3. The Naughtiest Girl in the School by Enid Blyton. Elizabeth Allen begins this series as a spoilt and rude girl but of course she sees the error of her ways. I like this series because Elizabeth doesn’t become a goody-two-shoes; she’s still a bit naughty but she’s also smart and brave while trying to work out how to do the right thing.

4. Little Women by Louisa May Alcott. The March girls are amongst the most marvellous of literary girls. Yes, they do all (except poor Beth) find their prince in the end, but not before they do something worthwhile for themselves.

5. Anne of Green Gables by Lucy Maud Montgomery. You’ve got to love a girl who accidentally dyes her hair green but who is also clever enough to gain her teaching license in one year instead of the usual two. It’s unusual to see a girl heroine so focused on study and work, which is why this is such a great book.

6. Pippi Longstocking by Astrid Lindgren. Normally it’s the boys in the books who are the strong ones, but not in this series. Pippi can pick up a horse with one hand and she also tells some amazing stories.

7. Eloise by Kay Thompson. Eloise does have a very priveleged life – she lives at the Plaza Hotel in New York and she has a stream of servants waiting upon her. But she is not afraid of an adventure and she charges into all corners of life, gatecrashing weddings with her pet turtle. And she always helps the maid change the bedsheets.

8. The Ramona series by Beverly Cleary. Ramona is age 4 when the series starts and in Grade 4 by the time it ends. She starts off scribbling in library books and pulling hair and ends up standing up to bullies, and helping her dad stop smoking.

9. Seven Little Australians by Ethel Turner. Judy is a fabulous Australian girl, always outside, on the run from dusk till dawn and in plenty of mischief. She runs away from school and it takes her a week to walk home, she falls deathly ill but bounces back and then – well the end is an absolute tearjerker.

10. The Billie B Brown series by Sally Rippin. This is a series of early reader chapter books for girls and Billie is a tomboy whose best friend is Jack. One of these books made my 6 year old want to wash my car so that’s a very impressive achievement!

Who have I missed? I’m sure there are other wonderful literary girl heroines out there. I almost included The Wizard of Oz because Dorothy does pretty well after finding that she’s killed a witch and is alone in a strange land with only a lion, a tin-man and a scarecrow for company, but she does have to rely on a pair of shoes for rescue, so she came off the list. I’m sure there are others who should join the list so let me know!

8 comments

  1. What a lovely post, Natasha! My girls are a bit younger and the 3 year old is only now getting into ‘chapter’ books so it’s great to have a reminder of some great books to read as they grow. For now, we’re pretty stuck with Cinderella, Belle, Aurora, Jasmine, Ariel…

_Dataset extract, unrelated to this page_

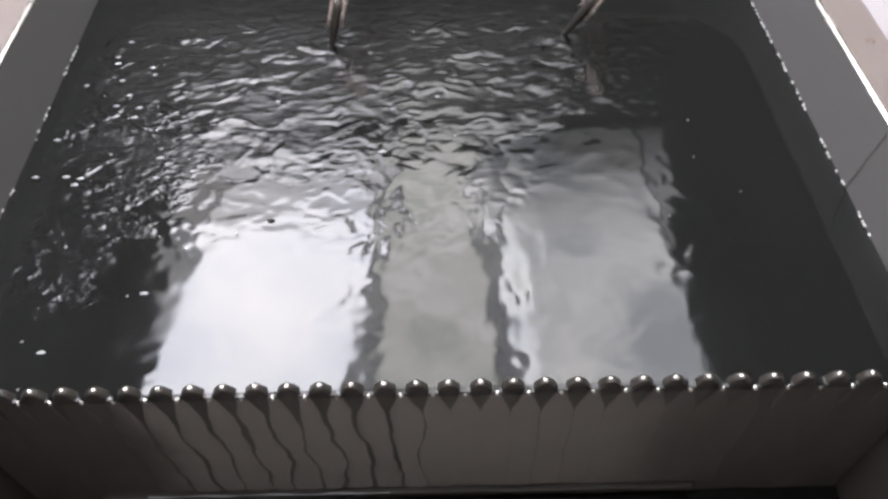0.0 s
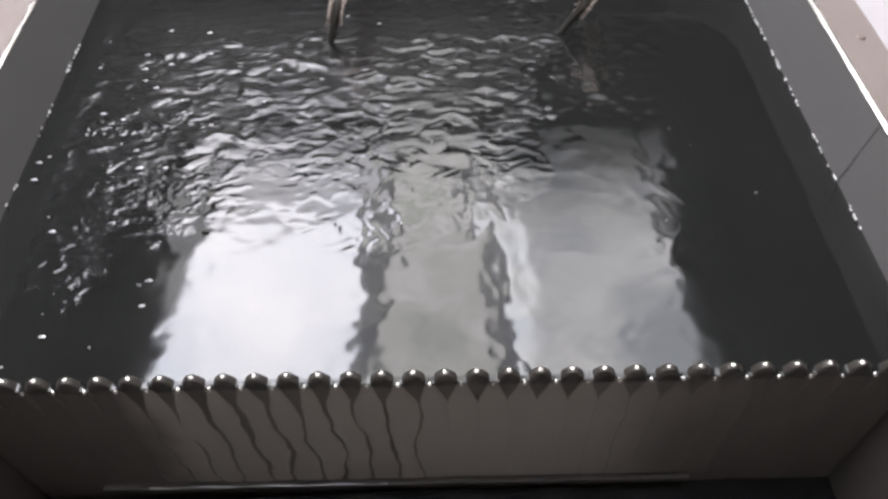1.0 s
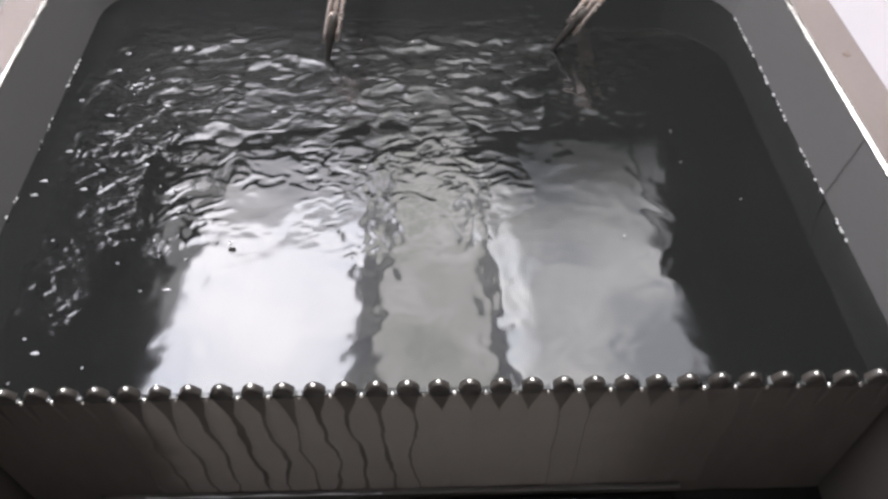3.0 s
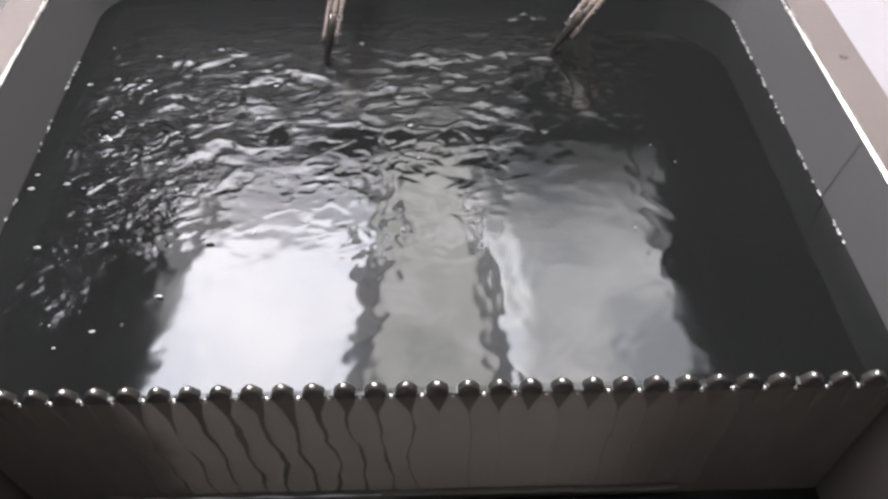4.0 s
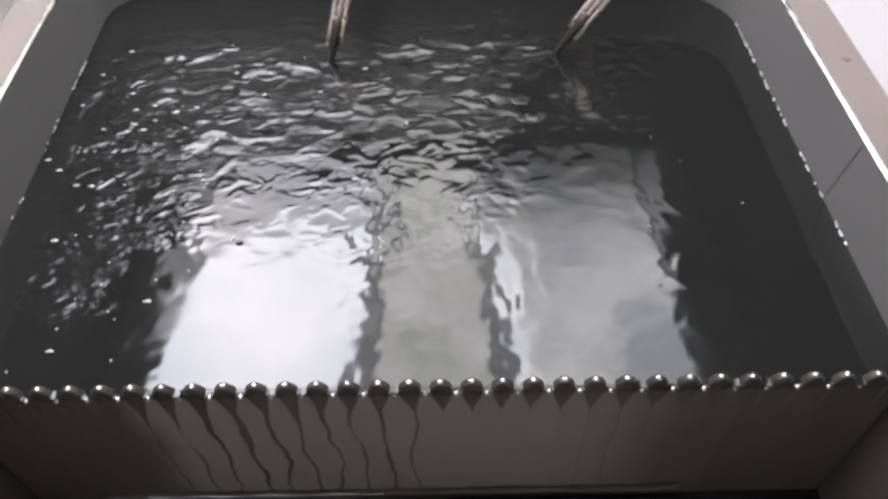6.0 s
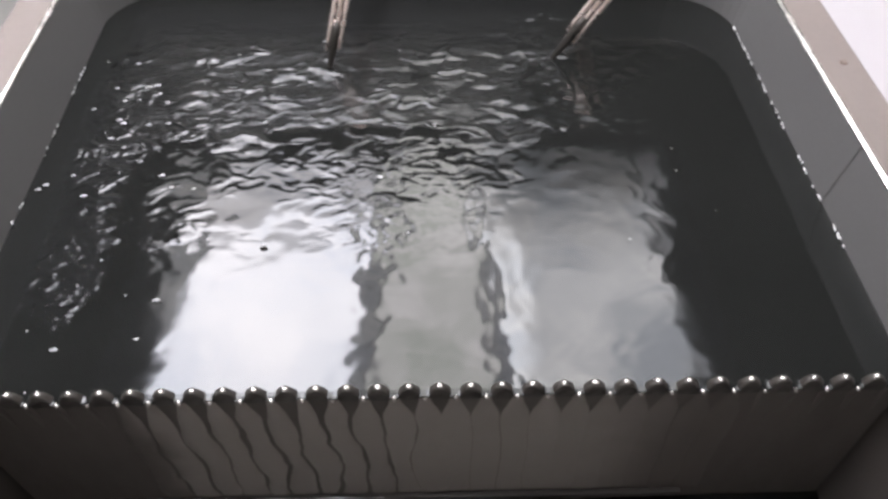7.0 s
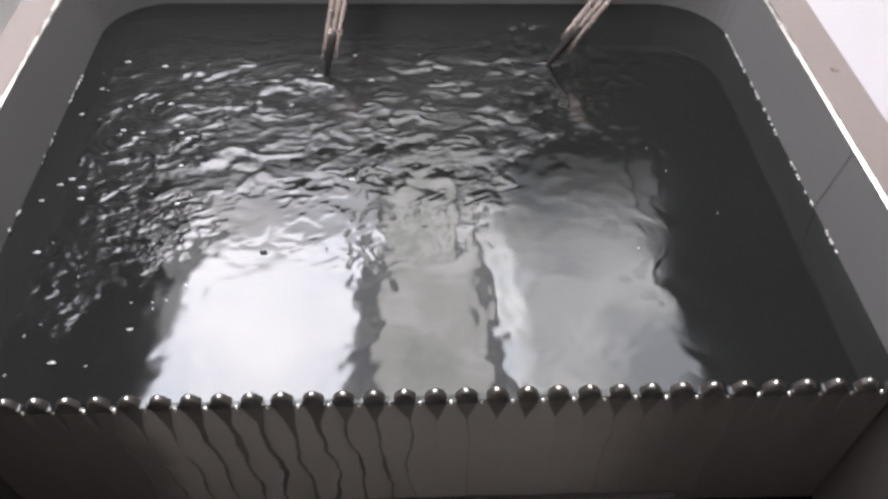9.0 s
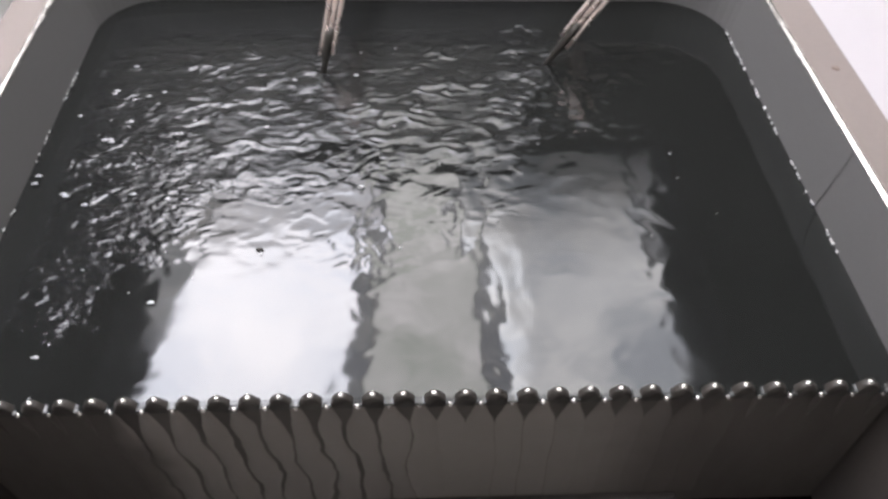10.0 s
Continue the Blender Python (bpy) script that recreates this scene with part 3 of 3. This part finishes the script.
DRIFT = [(0, -0.106, 0.137), (1, -0.150, 0.123), (2.5, -0.125, 0.116), (4.5, -0.148, 0.126), (7.5, -0.106, 0.122), (8.5, -0.108, 0.122), (9, -0.107, 0.125), (10, -0.108, 0.127)]

# ---- what moves ----
def motions():
    step = 0.1
    times = [step * i for i in range(101)]
    for k, ob in enumerate(RIPPLES):
        f1, f2, f3 = 0.93 + 0.31 * k, 0.71 + 0.23 * k, 1.35 - 0.27 * k
        ph = 2.1 * k
        rows = []
        for t in times:
            dx = 0.016 * math.sin(2 * math.pi * f1 * t + ph) + 0.006 * math.sin(2 * math.pi * 0.31 * t + ph)
            dy = 0.012 * math.sin(2 * math.pi * f2 * t + 1.3 * ph + 0.5)
            dz = 0.0004 * math.sin(2 * math.pi * f3 * t + ph)
            if k > 2:
                dx, dy, dz = 0.5 * dx, (0.04 if k == 4 else 0.35) * dy, (0.0003 if k == 3 else 0.0001) + 0.15 * dz
            rows.append((t, pose(dx, dy, dz, 0, 0, (1.6 if k < 4 else 0.4) * math.sin(2 * math.pi * 0.23 * t + ph))))
        walk(ob, rows)
    for k, ob in enumerate(FLECKS):
        x, y = SPOTS[k]
        r = random.Random(100 + k)
        a, b, f = r.uniform(0, 6), r.uniform(0.005, 0.018), r.uniform(0.15, 0.5)
        rows = []
        for t in times[::4] + [10.0]:
            if rows and t <= rows[-1][0]:
                continue
            rows.append((t, pose(max(-0.292, x + b * math.sin(2 * math.pi * f * t + a)), y + 0.7 * b * math.cos(2 * math.pi * f * 0.8 * t + a),
                                 0.0006 + 0.0014 * math.sin(2 * math.pi * 0.7 * t + 2 * a))))
        walk(ob, rows)
    walk(DROP, [(t, pose(x, y, 0.0006, 0, 0, 90)) for t, x, y in DRIFT])
    for k, ob in enumerate(SHEETS):
        walk(ob, [(0.5 * i, pose(0.0005 * math.sin(1.9 * i + k), -0.0002 + 0.0002 * math.sin(1.3 * i + 2 * k), 0.0006 * math.sin(2.3 * i + 1.7 * k))) for i in range(21)])


motions()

    • We still have plenty of Cinderella, Belle et al. But I was really pleased to see that, even though they were and are very obsessed with princesses, they are drawn to a range of different stories too. My eldest has just been telling me that her dolly has hurt her back on a swing accident, just like Katy in What Katy Did, and has had to stay in bed for six months and that she has to look after her. So I find that if it’s a good story, it will take hold of their imaginations and the princesses will be ignored, for a while at least!

  2. Glen Hunting

    I confess to having a thing for Anne Shirley when I was little; it was Megan Follows who did it for me. My father was greatly amused by my affection for her, and even now he occasionally teases me about it.

    I read The Railway Children too, but although I enjoyed it, my recollection is that I found Bobbie a bit too obviously ‘girly’ and Peter a bit too obviously boyish i.e. rude. But yes, kudos to all for the petticoat rescue. A lot of my enjoyment of the book came from my interest in steam locomotives, which has continued to this day.

    The girl who lived two doors down from me when I was growing up was a big fan of the naughtiest girl. We would swap Enid Blyton books with each other. We both liked Mr Meddle, Mr Pink-Whistle, and Mr Twiddle. They all gave me a three-piece suit fetish that took many years to eradicate. Not to mention pipe smoking…my mother was horrified…

    And if your six year old would like to earn some pocket money washing MY car, she’s more than welcome…

    • Sounds like you read through all the same books as I did when I was a child. I definitely had a passion for Enid Blyton books and must have read almost all of them – and there were plenty! I just think it’s good to see that the libraries still have copies of these great classic stories and so we can still get hold of them and read them. Second hand book sales have been great to find some lost childhood classics too!

  3. What a lovely collection. I would have to recommend the inclusion of Norah Linton from Mary Grant Bruce’s Billabong Series. The mother-less daughter of a cattle-station, she is equally as comfortable in the saddle as her Father’s right hand man as in the kitchen baking with Brownie the cook/housekeeper. I grew up reading these and wished I had access to such experiences so I didn’t have to imagine (with envy) the pleasure of Norah’s life.

  4. Pingback: Writers Ask Writers: What Books Changed You? | While the kids are sleeping

  5. Pamela

    A vote for ‘Ivy & Bean’ to add a modern series to your list of fabulous classics.